Opposition Senator Leila M. de Lima has reiterated her call on supermarket chains and convenience stores nationwide to step up and lead the way in phasing out the use of single-use plastics, especially those hard-to-recycle plastics such as sachets.
At the same time, De Lima encouraged manufacturers to find alternative means to lessen the use of plastic sachets in their products as they contribute heavily to the country’s garbage problem and pose great risk to the environment.
“The cooperation of everyone is needed to address this problem.

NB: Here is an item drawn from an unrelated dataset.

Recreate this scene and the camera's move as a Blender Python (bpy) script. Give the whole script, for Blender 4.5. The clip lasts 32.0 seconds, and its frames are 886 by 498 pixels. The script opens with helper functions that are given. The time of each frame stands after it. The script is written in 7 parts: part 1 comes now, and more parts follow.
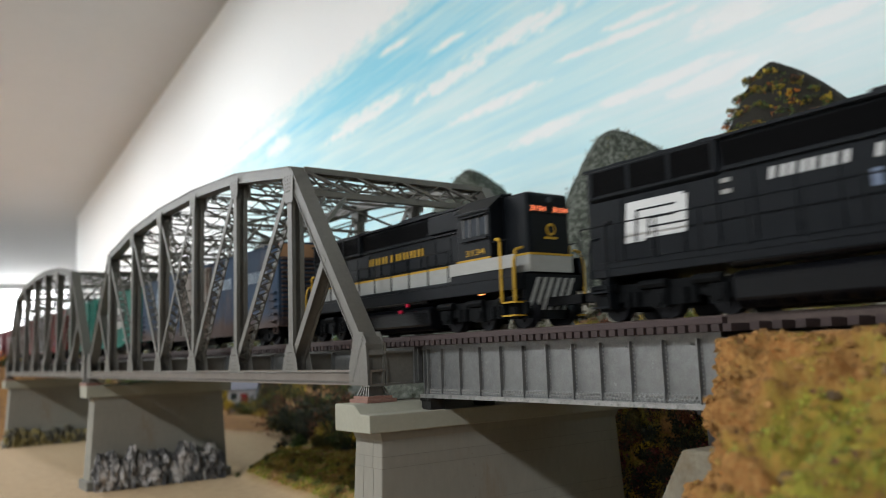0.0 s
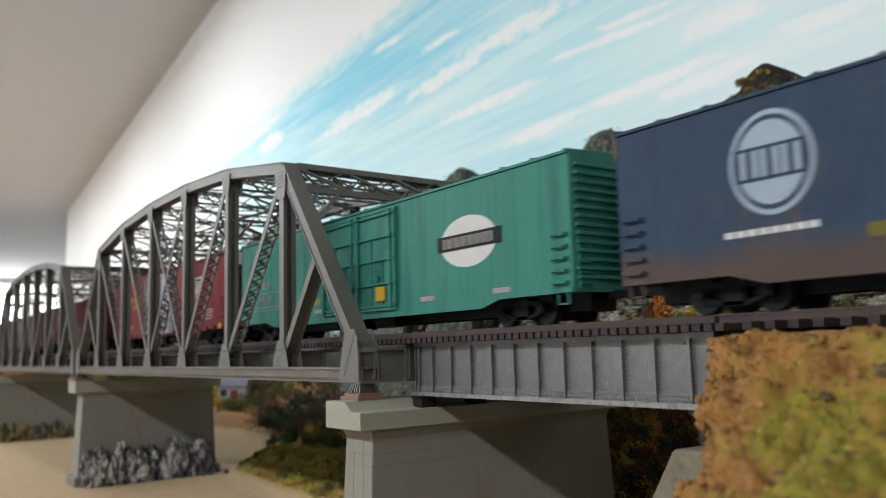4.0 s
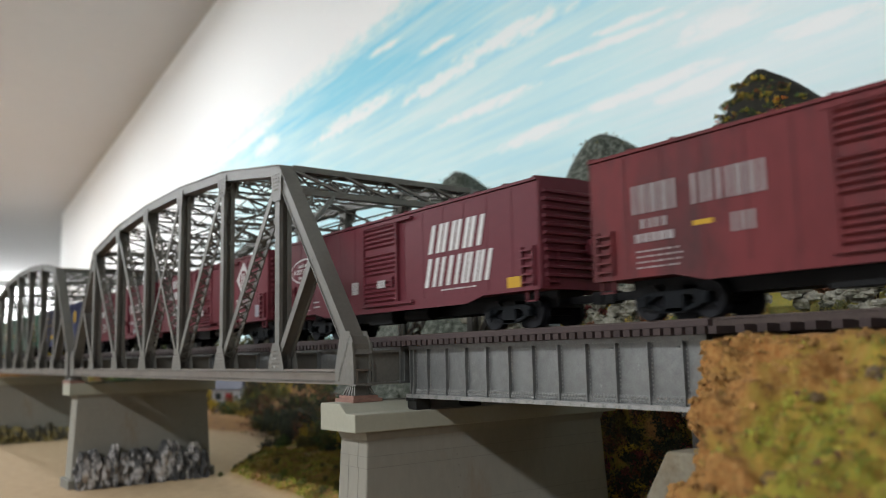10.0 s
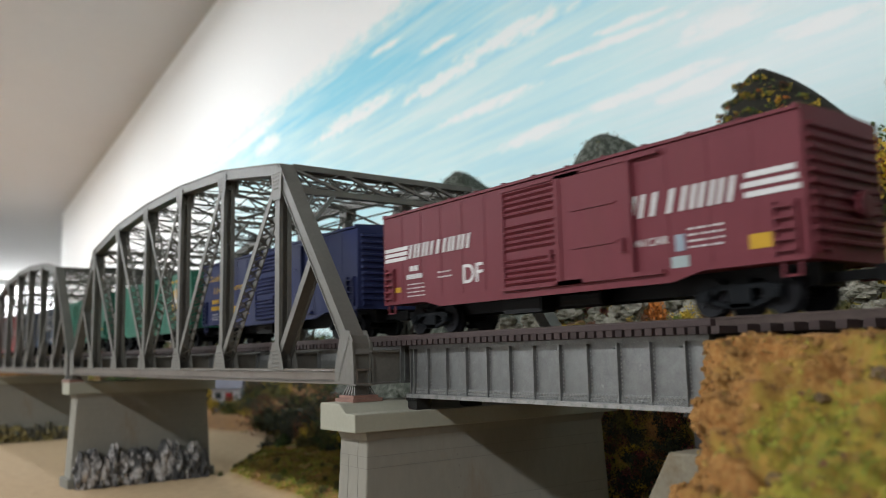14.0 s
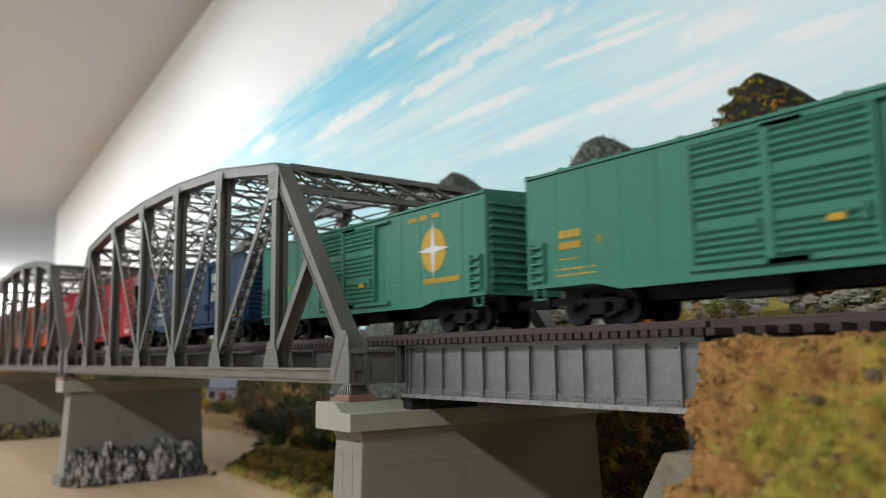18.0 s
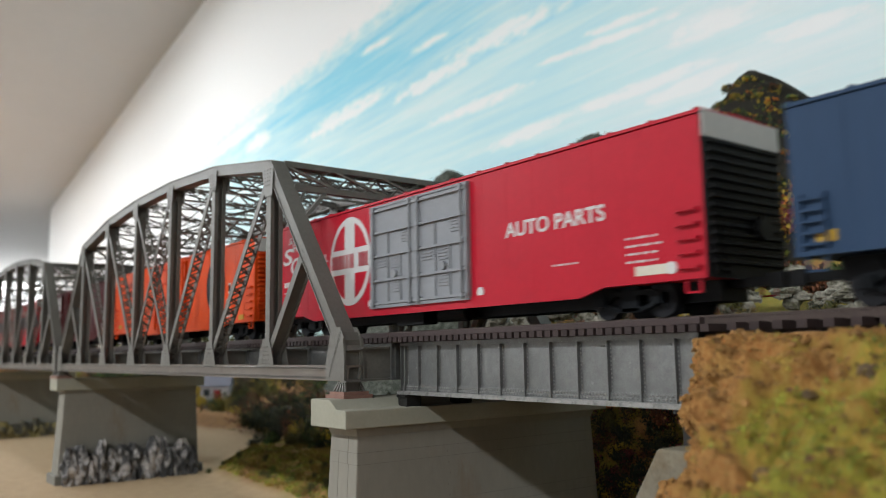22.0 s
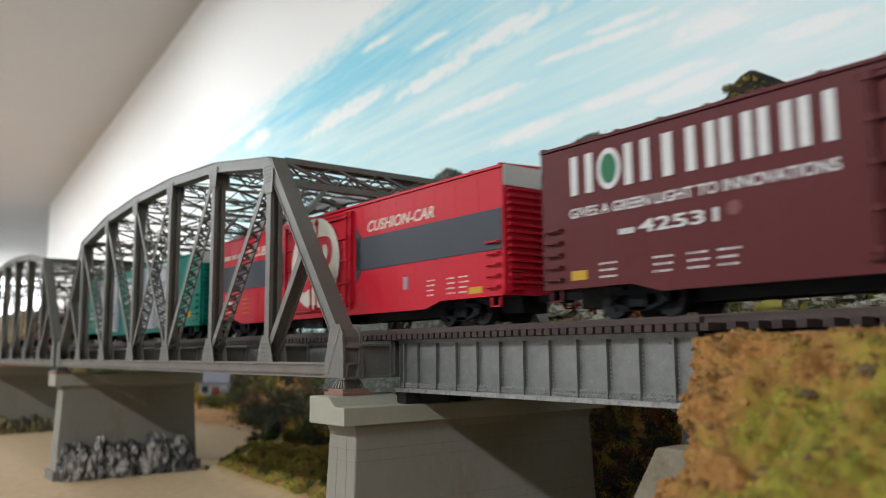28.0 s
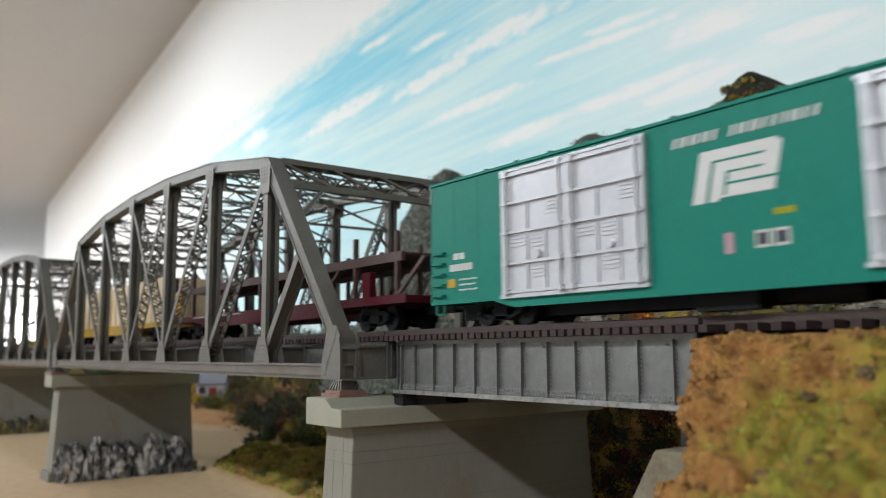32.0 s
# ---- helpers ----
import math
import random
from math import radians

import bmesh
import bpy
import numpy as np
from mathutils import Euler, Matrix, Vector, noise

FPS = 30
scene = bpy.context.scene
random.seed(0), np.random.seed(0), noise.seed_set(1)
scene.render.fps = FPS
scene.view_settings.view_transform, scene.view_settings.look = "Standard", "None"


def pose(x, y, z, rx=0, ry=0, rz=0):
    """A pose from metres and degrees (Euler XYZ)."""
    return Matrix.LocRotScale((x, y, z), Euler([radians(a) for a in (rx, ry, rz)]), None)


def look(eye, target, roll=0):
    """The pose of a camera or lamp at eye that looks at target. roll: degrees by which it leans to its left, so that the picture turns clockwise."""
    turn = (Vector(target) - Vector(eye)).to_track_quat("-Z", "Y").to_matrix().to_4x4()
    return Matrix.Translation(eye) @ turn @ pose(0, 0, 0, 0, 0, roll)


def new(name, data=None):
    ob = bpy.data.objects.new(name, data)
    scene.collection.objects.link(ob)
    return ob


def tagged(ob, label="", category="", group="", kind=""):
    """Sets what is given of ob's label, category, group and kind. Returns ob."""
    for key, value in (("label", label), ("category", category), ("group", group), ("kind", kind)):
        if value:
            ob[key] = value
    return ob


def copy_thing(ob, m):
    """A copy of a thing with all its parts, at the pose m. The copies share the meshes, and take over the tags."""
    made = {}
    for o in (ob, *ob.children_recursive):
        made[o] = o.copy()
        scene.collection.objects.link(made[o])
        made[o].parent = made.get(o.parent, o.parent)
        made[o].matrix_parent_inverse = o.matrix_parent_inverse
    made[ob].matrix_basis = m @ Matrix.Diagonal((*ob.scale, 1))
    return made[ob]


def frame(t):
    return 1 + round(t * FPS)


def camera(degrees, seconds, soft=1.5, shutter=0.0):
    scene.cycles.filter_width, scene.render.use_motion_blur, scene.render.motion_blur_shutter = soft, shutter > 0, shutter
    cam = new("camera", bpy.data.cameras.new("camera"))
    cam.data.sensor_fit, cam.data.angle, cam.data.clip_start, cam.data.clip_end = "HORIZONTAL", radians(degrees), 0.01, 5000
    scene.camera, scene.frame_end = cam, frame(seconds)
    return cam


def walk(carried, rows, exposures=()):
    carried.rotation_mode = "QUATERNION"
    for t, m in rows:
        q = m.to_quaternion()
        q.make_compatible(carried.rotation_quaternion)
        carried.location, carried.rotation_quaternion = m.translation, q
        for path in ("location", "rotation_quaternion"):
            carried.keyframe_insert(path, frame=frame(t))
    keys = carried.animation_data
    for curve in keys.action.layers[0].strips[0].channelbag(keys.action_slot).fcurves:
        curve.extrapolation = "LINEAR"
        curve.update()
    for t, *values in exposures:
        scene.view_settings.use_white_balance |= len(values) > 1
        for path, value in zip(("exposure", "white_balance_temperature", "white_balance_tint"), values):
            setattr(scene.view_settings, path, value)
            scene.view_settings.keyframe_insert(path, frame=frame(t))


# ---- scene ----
cam = camera(57.4, 32.0, soft=0.85, shutter=0.5)
# seconds, eye, yaw to the left of +y, pitch, roll
PATH = [
    (0, 0.27572, -0.19325, 0.00620, 54.390, 7.221, -2.045),
    (0.5, 0.27573, -0.19313, 0.00611, 54.356, 7.237, -1.997),
    (1, 0.27418, -0.19220, 0.00653, 54.221, 7.202, -2.010),
    (1.5, 0.27452, -0.19270, 0.00612, 54.172, 7.177, -1.806),
    (2, 0.27492, -0.19293, 0.00613, 54.175, 7.092, -1.761),
    (2.5, 0.27507, -0.19317, 0.00589, 54.178, 7.197, -1.865),
    (3, 0.27471, -0.19281, 0.00589, 54.021, 7.113, -1.745),
    (3.5, 0.27478, -0.19301, 0.00602, 53.846, 7.099, -1.598),
    (5.5, 0.27461, -0.19278, 0.00592, 53.731, 7.058, -1.593),
    (6, 0.27498, -0.19311, 0.00576, 53.808, 7.166, -1.650),
    (6.5, 0.27489, -0.19311, 0.00572, 53.770, 7.230, -1.668),
    (7, 0.27503, -0.19297, 0.00586, 53.812, 7.271, -1.668),
    (7.5, 0.27465, -0.19269, 0.00572, 53.781, 7.211, -1.637),
    (8, 0.27492, -0.19303, 0.00579, 53.671, 7.206, -1.657),
    (8.5, 0.27529, -0.19310, 0.00561, 53.733, 7.355, -1.543),
    (9, 0.27600, -0.19354, 0.00559, 53.643, 7.445, -1.633),
    (9.5, 0.27565, -0.19369, 0.00544, 53.537, 7.422, -1.481),
    (10, 0.27565, -0.19357, 0.00539, 53.471, 7.364, -1.378),
    (10.5, 0.27557, -0.19384, 0.00513, 53.344, 7.329, -1.269),
    (11, 0.27494, -0.19294, 0.00533, 53.400, 7.344, -1.313),
    (11.5, 0.27431, -0.19278, 0.00564, 53.411, 7.385, -1.349),
    (12, 0.27460, -0.19326, 0.00556, 53.396, 7.421, -1.248),
    (12.5, 0.27568, -0.19357, 0.00528, 53.531, 7.508, -1.255),
    (13, 0.27516, -0.19322, 0.00528, 53.480, 7.462, -1.266),
    (13.5, 0.27430, -0.19296, 0.00532, 53.550, 7.425, -1.280),
    (14, 0.27436, -0.19270, 0.00530, 53.506, 7.361, -1.268),
    (14.5, 0.27442, -0.19345, 0.00556, 53.528, 7.306, -1.147),
    (16.5, 0.27488, -0.19352, 0.00498, 53.269, 7.397, -0.884),
    (17, 0.27483, -0.19347, 0.00499, 53.256, 7.469, -0.922),
    (17.5, 0.27480, -0.19393, 0.00493, 53.077, 7.426, -0.820),
    (18, 0.27452, -0.19357, 0.00485, 53.147, 7.447, -0.811),
    (18.5, 0.27382, -0.19268, 0.00502, 53.153, 7.412, -0.891),
    (19, 0.27400, -0.19306, 0.00505, 53.164, 7.403, -1.123),
    (19.5, 0.27506, -0.19384, 0.00479, 53.005, 7.377, -1.057),
    (20, 0.27506, -0.19383, 0.00486, 52.902, 7.401, -1.009),
    (20.5, 0.27495, -0.19396, 0.00481, 52.850, 7.430, -1.059),
    (21, 0.27498, -0.19385, 0.00467, 52.827, 7.411, -0.990),
    (21.5, 0.27464, -0.19362, 0.00463, 53.023, 7.419, -0.976),
    (22, 0.27472, -0.19381, 0.00465, 52.769, 7.269, -0.943),
    (22.5, 0.27465, -0.19391, 0.00473, 52.792, 7.203, -0.901),
    (23, 0.27473, -0.19405, 0.00471, 52.772, 7.246, -0.941),
    (23.5, 0.27467, -0.19381, 0.00460, 52.795, 7.326, -0.881),
    (24, 0.27462, -0.19391, 0.00468, 52.698, 7.267, -0.798),
    (24.5, 0.27473, -0.19392, 0.00454, 52.692, 7.305, -0.764),
    (25, 0.27455, -0.19392, 0.00463, 52.693, 7.194, -0.767),
    (25.5, 0.27444, -0.19383, 0.00468, 52.710, 7.178, -0.736),
    (27.5, 0.27464, -0.19401, 0.00450, 52.762, 7.224, -0.642),
    (28, 0.27446, -0.19393, 0.00440, 52.711, 7.156, -0.578),
    (28.5, 0.27458, -0.19402, 0.00457, 52.761, 7.166, -0.579),
    (29, 0.27461, -0.19411, 0.00439, 52.643, 7.279, -0.567),
    (29.5, 0.27395, -0.19367, 0.00453, 52.599, 7.285, -0.526),
    (30, 0.27406, -0.19397, 0.00469, 52.603, 7.309, -0.591),
    (30.5, 0.27382, -0.19346, 0.00452, 52.755, 7.321, -0.556),
    (31, 0.27384, -0.19371, 0.00459, 52.709, 7.198, -0.524),
    (31.5, 0.27379, -0.19348, 0.00448, 52.498, 7.167, -0.532),
    (32, 0.27349, -0.19307, 0.00455, 52.552, 7.220, -0.513),
]

# === camera path
WALK = []
for t, ex, ey, ez, yaw, pitch, roll in PATH:
    a, b = radians(yaw), radians(pitch)
    ahead = Vector((-math.sin(a) * math.cos(b), math.cos(a) * math.cos(b), math.sin(b)))
    eye = Vector((ex, ey, ez))
    WALK.append((t, look(eye, eye + ahead, roll)))
walk(cam, WALK)
scene.view_settings.exposure = 0.11
cam.data.dof.use_dof = True
cam.data.dof.focus_distance = 0.28
cam.data.dof.aperture_fstop = 18.5

# === plan in metres: x along the track, y away from the aisle, z from the bottom chord's upper edge
SPEED = 0.1237                      # of the train, along +x
P = 0.0685                          # truss panel
Y_NEAR, Y_FAR = -0.0311, 0.0811     # truss planes
TOPS = [0.0947, 0.1051, 0.109, 0.109, 0.1051, 0.0947]
RAIL = 0.0132                       # head of the rails
RIVER = -0.100
WALL_ANGLE = radians(5.4)
ALONG = Vector((-math.cos(WALL_ANGLE), math.sin(WALL_ANGLE), 0))   # along the backdrop wall, to the far end
TOWARD = Vector((math.sin(WALL_ANGLE), math.cos(WALL_ANGLE), 0))   # into the backdrop wall
WALL_FOOT = Vector((0, 0.45, 0))
CEILING = 1.05
FLOOR = -1.25


def on_wall(u, z, off=0.0):
    p = WALL_FOOT + ALONG * u - TOWARD * off
    return Vector((p.x, p.y, z))


# === world and lights
world = bpy.data.worlds.new("world")
scene.world = world
world.use_nodes = True
world.node_tree.nodes["Background"].inputs[0].default_value = (0.8, 0.9, 1.0, 1)
world.node_tree.nodes["Background"].inputs[1].default_value = 0.3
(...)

All stakeholders must work hand in hand to save the environment and the planet that we live in,” she said.
In a study by environmental group Global Alliance for Incinerator Alternatives (GAIA) last March 7, it found out that Filipinos use more than 163 million pieces of sachets a day or 60 billion sachets a year, enough to cover around 130,000 soccer fields.
Products sold in plastic and aluminum sachets, such as shampoo, toothpaste, detergent and coffee, are popular among Filipinos, especially the underprivileged, due to their affordability and convenience.
In the GAIA study, it was also indicated that 60 percent of non-recyclable waste collected in several cleanup drives belong to some of the biggest manufacturing companies in the Philippines.
However, it continued, these plastic sachets, if not properly disposed, end up clogging waterways and drainages. They also contribute heavily to the worsening garbage problem in the country.
“This is a serious matter that needs to be addressed immediately. We appeal to our local manufacturers to help save our ecosystem by finding other means to package their products,” said De Lima.
Earlier, the lady Senator from Bicol called on supermarket chains and convenience stores to include efforts against single-use plastics in their social corporate responsibility program.
In addition, she also underscored the need for these business establishments to prioritize the selling of healthier food to the consumers.
“The global battle against worsening plastic pollution is everybody’s fight. It is our responsibility to protect our environment from any harm, natural- or man-made,” said De Lima, chair of the Senate Committee on Social Justice, Welfare and Rural Development.
She also emphasized the need to launch a massive information drive to increase public awareness and education on the negative effects of single-use plastics to the environment.